Rumor: Delayed Retina iPad mini launch blamed on LCD burn-in issues
A rumor out of the Far East claims issues relating to burn-in on Sharp-made LCD panels is holding up Apple's release of the iPad mini with Retina display, supposedly prompting the company to seek help from Samsung.
Citing an industry source, Korean language publication ETNews claims Apple partner manufacturer Sharp is having problems with its advanced IGZO display technology, causing low yield rates for Retina panels bound for the second-generation iPad mini. This unforeseen setback is purportedly slowing down the production process substantially, leading Apple to look elsewhere for additional supply.

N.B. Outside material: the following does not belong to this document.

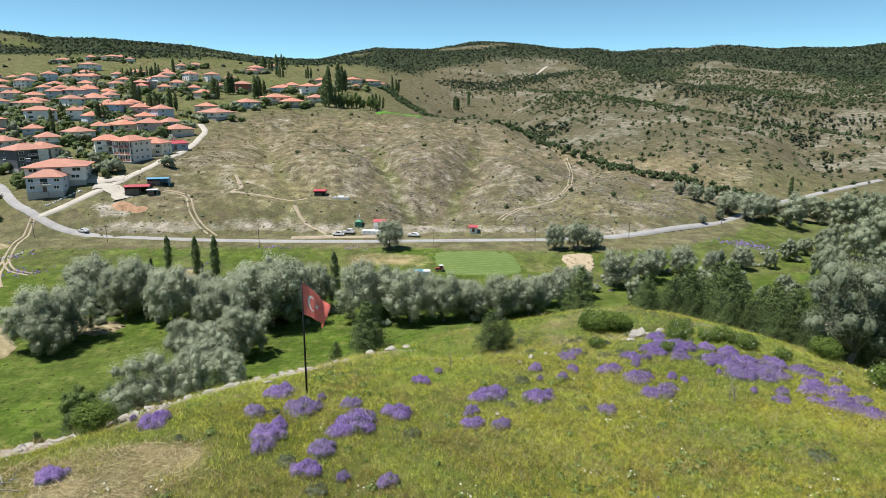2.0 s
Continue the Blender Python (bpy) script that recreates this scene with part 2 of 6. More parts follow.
def knoll(x,y):
    X=np.clip(x,-60,40); Y=np.clip(y,-10,70)
    p=.95-.012*X-.00012*X*X-.018*Y-.00085*Y*Y
    p=p+.34*np.exp(-((x+14)/6)**2-((y-33)/6)**2)-.55*np.exp(-((x+25)/5)**2-((y-33)/7)**2)
    p=p-.2*splus(-x-27,2)+.62*np.exp(-((x+10)/8)**2-((y-24)/8)**2)
    p=p-.1*splus(y-46.5,2)*sstep(0,8,x)-1.35*np.exp(-(polyline_distance(x,y,[(1,40.4),(13,47.6)])/4.4)**2)
    e1=-.755*(x+16.9)+.655*(y-22.4)
    e2=-.17*(x+16.9)+.98*(y-22.4)
    e=np.maximum(np.minimum(e1,e2),-x-52)
    p=p-.5*splus(e,2.2)-.33*splus(.95*(x-23)+.25*(y-35),2.5)
    return p
def polyline_distance(x, y, points):
    best = np.full(np.shape(x), 1e9)
    for (ax, ay), (bx, by) in zip(points, points[1:]):
        dx, dy = bx - ax, by - ay
        t = np.clip(((x - ax) * dx + (y - ay) * dy) / (dx * dx + dy * dy), 0, 1)
        best = np.minimum(best, np.hypot(x - ax - t * dx, y - ay - t * dy))
    return best


def pine_hill(x,y):
    near=np.maximum(x+350,0)
    return 60*np.exp(-((x+350)/(64+.5*np.minimum(near,90)))**2-((y-46+.45*near)/66)**2)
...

Supposedly at fault are malfunctions relating to Sharp's thin-film transistor, or TFT, implementation, which is causing burn-in on an unknown percentage of produced displays. The Japanese firm is said to be employing low-power IGZO display technology, so named because it uses semiconductor material indium gallium zinc oxide for the LCD's TFT backplane.
The source went on to say that although Sharp's LCD burn-in is not visible to the naked eye, the panels cannot be used due to Apple's strict Retina display standards.
While Sharp is thought to be Apple's secondary Retina display supplier for the new mini, the company is reportedly responsible for 40 percent of all orders, with LG taking the remaining 60 percent. According to the report, LG is using a different, more common substrate called amorphous silicon, or a-Si, for its TFTs.
Apple may be looking to Samsung for display supply for the Retina mini starting in 2014, as the Korean tech giant's low temperature polycrystalline silicon (LTPS) technology is not affected by the burn-in issue, the source said.
Thursday's rumor echoes a report from last week, which also claimed Apple was eyeing a Samsung deal due to Sharp's panel yield issues. That account, however, added that LG is also experiencing problems with its version of the high-resolution screen, quoting a DisplaySearch analyst as saying the display maker was "not close to full production."